Records to process:

___

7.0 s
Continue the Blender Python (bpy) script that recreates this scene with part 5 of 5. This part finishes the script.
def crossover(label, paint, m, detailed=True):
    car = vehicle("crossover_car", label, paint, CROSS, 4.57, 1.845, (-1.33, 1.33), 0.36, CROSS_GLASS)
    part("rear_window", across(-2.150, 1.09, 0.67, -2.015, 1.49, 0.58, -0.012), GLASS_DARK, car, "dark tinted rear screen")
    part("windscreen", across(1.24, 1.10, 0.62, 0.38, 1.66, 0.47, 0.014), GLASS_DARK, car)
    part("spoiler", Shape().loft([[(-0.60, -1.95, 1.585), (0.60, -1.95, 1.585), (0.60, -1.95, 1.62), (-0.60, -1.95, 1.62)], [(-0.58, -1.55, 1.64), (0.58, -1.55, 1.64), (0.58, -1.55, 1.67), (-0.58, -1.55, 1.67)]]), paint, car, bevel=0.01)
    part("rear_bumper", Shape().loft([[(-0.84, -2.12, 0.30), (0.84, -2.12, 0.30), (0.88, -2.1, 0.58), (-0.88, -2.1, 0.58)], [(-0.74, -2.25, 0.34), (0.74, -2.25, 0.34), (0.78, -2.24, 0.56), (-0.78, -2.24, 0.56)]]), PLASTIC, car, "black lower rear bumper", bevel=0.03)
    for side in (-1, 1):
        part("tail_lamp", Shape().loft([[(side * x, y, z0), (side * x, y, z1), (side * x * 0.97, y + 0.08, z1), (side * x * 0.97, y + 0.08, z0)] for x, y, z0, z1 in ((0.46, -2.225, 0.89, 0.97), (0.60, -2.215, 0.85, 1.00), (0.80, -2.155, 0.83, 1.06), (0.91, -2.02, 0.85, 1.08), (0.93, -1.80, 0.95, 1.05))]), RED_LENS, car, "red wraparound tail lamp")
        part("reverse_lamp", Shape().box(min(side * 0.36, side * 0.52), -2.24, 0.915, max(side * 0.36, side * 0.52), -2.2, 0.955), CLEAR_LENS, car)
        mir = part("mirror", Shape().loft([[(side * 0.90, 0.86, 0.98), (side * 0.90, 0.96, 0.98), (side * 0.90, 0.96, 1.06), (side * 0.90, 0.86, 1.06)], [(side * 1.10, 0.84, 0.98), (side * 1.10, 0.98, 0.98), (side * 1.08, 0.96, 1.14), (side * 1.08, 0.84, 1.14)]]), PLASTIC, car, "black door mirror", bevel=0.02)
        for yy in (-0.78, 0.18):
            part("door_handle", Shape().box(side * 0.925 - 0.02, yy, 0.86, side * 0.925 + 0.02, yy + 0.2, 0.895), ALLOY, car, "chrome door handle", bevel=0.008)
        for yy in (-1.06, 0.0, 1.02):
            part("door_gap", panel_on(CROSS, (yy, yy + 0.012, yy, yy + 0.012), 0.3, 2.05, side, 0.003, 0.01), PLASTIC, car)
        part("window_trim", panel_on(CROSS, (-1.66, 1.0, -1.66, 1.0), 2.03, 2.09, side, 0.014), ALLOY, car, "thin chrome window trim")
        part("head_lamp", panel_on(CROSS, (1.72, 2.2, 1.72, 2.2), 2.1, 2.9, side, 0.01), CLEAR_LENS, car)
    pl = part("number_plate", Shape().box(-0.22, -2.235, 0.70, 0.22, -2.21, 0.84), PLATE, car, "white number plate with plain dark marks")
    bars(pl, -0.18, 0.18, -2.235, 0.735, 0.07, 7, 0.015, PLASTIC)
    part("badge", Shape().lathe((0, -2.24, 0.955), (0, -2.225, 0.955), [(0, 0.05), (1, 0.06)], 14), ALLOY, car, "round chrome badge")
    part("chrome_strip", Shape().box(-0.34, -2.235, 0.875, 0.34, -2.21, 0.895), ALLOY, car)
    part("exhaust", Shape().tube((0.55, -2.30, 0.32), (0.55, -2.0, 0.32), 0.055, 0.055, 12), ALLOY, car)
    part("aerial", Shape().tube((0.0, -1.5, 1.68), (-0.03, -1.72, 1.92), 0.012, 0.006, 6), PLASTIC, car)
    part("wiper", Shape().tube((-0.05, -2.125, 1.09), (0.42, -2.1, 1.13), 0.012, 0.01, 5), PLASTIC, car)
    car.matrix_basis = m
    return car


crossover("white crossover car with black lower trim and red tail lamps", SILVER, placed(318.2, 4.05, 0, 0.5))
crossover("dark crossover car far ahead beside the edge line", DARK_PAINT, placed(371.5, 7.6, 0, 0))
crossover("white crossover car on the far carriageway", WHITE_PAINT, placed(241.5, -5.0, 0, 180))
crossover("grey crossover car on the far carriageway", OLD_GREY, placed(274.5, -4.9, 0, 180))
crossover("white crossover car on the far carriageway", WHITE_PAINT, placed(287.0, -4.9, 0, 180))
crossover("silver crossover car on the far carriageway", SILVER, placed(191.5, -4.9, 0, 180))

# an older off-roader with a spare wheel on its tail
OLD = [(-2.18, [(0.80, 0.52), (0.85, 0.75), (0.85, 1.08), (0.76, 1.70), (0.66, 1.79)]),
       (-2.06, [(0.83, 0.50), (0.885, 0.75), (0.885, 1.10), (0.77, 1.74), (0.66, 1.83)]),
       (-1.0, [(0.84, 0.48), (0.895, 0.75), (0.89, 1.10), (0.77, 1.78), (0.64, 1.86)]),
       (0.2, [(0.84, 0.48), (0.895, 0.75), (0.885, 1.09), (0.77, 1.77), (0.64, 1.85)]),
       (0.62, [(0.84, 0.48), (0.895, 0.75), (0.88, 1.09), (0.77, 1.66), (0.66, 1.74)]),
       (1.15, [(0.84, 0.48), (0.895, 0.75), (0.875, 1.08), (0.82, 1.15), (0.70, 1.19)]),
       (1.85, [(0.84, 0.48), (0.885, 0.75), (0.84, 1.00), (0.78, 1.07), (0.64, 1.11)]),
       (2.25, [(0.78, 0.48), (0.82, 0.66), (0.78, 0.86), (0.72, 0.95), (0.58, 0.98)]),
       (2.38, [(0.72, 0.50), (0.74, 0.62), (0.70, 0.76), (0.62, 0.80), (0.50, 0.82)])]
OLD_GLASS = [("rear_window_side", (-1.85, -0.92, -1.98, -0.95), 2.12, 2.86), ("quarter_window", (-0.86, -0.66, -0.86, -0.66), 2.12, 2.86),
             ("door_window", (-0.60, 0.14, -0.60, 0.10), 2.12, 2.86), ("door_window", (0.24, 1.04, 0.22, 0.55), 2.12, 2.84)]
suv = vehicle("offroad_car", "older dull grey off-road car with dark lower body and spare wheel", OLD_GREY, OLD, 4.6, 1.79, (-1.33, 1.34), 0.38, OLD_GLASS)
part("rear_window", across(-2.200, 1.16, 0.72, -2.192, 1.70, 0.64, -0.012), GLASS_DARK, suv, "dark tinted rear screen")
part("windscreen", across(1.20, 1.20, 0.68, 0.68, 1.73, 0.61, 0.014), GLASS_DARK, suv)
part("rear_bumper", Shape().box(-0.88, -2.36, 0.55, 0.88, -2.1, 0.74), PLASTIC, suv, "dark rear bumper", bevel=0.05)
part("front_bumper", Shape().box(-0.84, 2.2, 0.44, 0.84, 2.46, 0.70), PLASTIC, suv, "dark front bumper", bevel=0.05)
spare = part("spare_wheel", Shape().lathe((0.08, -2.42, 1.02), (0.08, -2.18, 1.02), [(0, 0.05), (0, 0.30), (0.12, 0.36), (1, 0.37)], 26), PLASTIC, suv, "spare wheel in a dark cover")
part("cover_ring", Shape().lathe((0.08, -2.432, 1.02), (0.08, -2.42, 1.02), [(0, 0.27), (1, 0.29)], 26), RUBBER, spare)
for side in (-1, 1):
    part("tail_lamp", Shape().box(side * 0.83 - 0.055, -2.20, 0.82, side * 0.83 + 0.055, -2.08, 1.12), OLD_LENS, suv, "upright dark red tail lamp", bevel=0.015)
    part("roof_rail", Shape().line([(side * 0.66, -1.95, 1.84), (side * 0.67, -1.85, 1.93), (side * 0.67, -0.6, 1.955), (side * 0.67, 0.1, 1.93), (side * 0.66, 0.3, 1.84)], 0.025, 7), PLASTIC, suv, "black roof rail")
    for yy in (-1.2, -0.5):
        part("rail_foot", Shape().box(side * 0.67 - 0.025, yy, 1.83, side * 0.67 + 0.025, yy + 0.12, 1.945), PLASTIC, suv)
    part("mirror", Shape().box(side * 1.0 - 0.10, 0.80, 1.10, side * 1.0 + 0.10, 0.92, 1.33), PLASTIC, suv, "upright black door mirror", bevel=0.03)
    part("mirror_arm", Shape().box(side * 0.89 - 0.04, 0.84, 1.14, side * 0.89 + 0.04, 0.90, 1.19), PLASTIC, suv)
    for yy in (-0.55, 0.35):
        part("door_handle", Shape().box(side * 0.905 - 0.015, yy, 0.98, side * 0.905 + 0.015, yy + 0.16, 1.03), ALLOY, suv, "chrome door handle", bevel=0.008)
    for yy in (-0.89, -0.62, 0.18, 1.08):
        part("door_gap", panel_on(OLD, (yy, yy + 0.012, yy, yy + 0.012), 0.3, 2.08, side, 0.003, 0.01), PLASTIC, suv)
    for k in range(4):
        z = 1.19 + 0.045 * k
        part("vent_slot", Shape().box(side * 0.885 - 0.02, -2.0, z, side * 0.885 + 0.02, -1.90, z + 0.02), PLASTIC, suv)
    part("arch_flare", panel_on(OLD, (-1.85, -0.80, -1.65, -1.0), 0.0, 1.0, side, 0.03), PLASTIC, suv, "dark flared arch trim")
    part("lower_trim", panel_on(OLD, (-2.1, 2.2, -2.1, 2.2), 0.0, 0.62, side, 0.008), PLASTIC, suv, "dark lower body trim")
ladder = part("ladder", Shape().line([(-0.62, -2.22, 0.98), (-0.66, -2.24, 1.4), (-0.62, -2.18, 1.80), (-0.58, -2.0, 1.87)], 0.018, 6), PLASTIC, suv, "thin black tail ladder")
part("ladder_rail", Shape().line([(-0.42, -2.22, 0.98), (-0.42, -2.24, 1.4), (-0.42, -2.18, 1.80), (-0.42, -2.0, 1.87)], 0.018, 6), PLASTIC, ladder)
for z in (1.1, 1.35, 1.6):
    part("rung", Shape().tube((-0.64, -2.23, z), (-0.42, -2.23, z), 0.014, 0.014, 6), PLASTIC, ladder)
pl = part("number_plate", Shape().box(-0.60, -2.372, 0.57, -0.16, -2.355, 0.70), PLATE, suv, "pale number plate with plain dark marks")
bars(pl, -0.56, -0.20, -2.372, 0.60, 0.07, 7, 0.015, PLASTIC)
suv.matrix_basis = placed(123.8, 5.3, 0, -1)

___

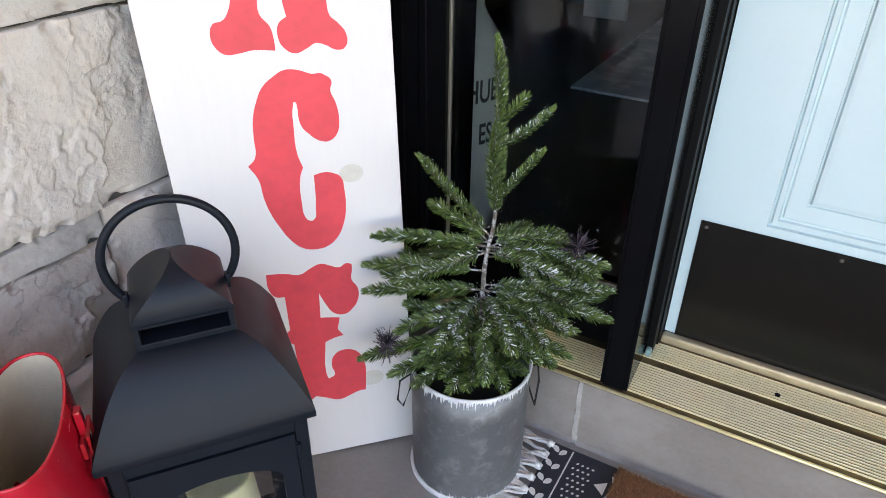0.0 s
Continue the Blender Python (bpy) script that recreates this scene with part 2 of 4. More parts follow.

___

Your instructions: Count every line in the data that contains the word "scene", then give that count and nothing else.

Reply: 2